Let us look around. The social misery finds no expression (as a notion of representation) in any political form. At times, it seems that we are waiting for a spontaneous explosion from social movements, that would originate in the schools, in the urban peripheries, or in some other source; and that we may consider inadequate for the risks we want to take in the current conditions, for fear of not being understood, or supported by those who we would like to involve with us in the future. This is the wrong approach. Political growth, through consensus or conflict, is not always contingent upon ready-made social conditions that are freely given. Unless we get involved, unless we send out messages in the form of practical and direct illustrations of a potential active response (not passive, neither reactionary) against the attacks of the apparatuses of crisis, we will never become a point of reference for the social segments along with which we would like to organize.

Because this is our objective. Or maybe not? It is not always clear. Sometimes, it seems that we are approaching a deadline because we have to do it, because the show must come to an end, better yet if the ending is with some smoke and some fireworks. It is better than nothing, granted, but this is not the only way to begin the season that awaits us. An October that seemed to be centered around the social blockade of the 16th, is now revealing itself to be populated with events that are politically crucial, such as the European Summit on Youth Employment in Milan (8 October) or the Summit on Unemployment, Youth and their ‘Rights’ in Turin (17-18- October). These dates are not tiles which are falling on our heads, nor are they the occasions to take the streets out of moral duty, as if subversion is a dreary operation, coming from above. On the contrary, they are occasions to allow the energies that we seek to accumulate; to express themselves in medium term political activism.

These dates (and all other dates) that we give ourselves in different cities are opportunities to test the availability of the social tensions to grow and to become political. In the possibility of social conflict, we must believe; and not limit ourselves to brandishing only the concept. To believe means, of course, to operate every day in territories in order to establish a rich vision and diverse practices: on this, there is no doubt. But it also means knowing when to back down every time this is possible, in order to again precipitate and render mature what has already been created. Without one of these two elements, the aggregate that is called an “antagonist” is a contradiction in terms: we risk becoming a counter culture or transgressive, however much in good faith, while thinking the opposite.

Politics is not a linear process of power accumulation, as believed by those for whom it is never the right time, or for those who think that the times are never mature enough. Politics, first and foremost orients itself towards transformation, it proceeds through upsurges and traumas, and this is how the substance of the alternative is condensed.
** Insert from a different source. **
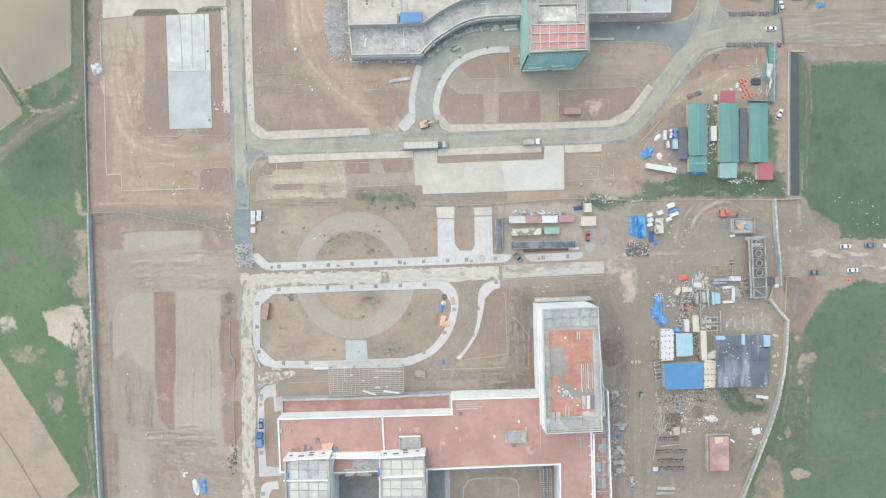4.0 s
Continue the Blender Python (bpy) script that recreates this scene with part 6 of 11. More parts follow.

It evidently resists the political classification of ‘movement’, still so very much alive and thriving everywhere, for which then action is imagined as a pure and simple gesture of managed contradiction. Figures that are recycled from one phase to the other in order to stay afloat and highlighted sometimes remain obscure as to their real contribution and their availability for the conflict we are seeking.

It happens so that the police is asked to kindly allow us to pass through, ‘out of courtesy’… Those are marginal episodes, for sure (although revealing). And let us not raise issues of principle; for they are always clearly of little interest. It is true that today territorial confrontations between the different social strata is not a question of good manners, and the police is part of this, and as such , they must not be viewed as a counterpart with which it is possible to reason; except at the risk of losing the very meaning and foundation of social relations. It is short sighted to consider that what we construct in the territories, or in other parts, or within the collectivities of comrades; as ‘assets’ that must be protected during the potential confrontations, rather than the political evil – the negative! – upon which we can cultivate and strengthen a project of undermining the existing order (at the cost of convictions, injuries and arrests) is short sighted. Better injured and arrested while on a genuine path, better willing to risk in order to become stronger; that free and intact while the country paddles with the hands of politicians and the hands of the Right.

We do not live mobilizations that are awaiting us as if we were on a path of Damascus, heavy with predictions rooted in superstitious facts, nor as mere occasions to enumerate a series of frigid appointments, which were picked from different tables and then returned to those same tables, as a rite. We conceive of them as moments in which we operate genuine attempts at the constitution of struggles. We do not build a vision of ‘movement’ from the episodes of tensions and debate that exist in the country, as if we almost have a separate story or as if we were a specific thing. This is not the ‘alternative’. In antagonism, there are no assignments, for anyone and from anyone: we use creativity.

The situation is not simple, no one denies this. So what? We have already seen that when explosions are spontaneous (in electoral terms or in the squares), the reaction of many is to turn their heads away. Whatever! We are taking the streets now and lifting signs saying: on these grounds, on these agreements, those of you suffering from the crisis, come with us. Do not panic if you do not see everyone now. Our role is to constitute in the facts a material possibility, one that is made of concrete activations, one that is neither a ritual nor a more or less righteous discourse. We can construct it in time with gatherings, radicalization, imagination, but definitely in the end, with mobilization. Let’s take the streets, let’s experiment, let’s try all the forms; but let us realize that in these our times, there is no room for the half-hearted.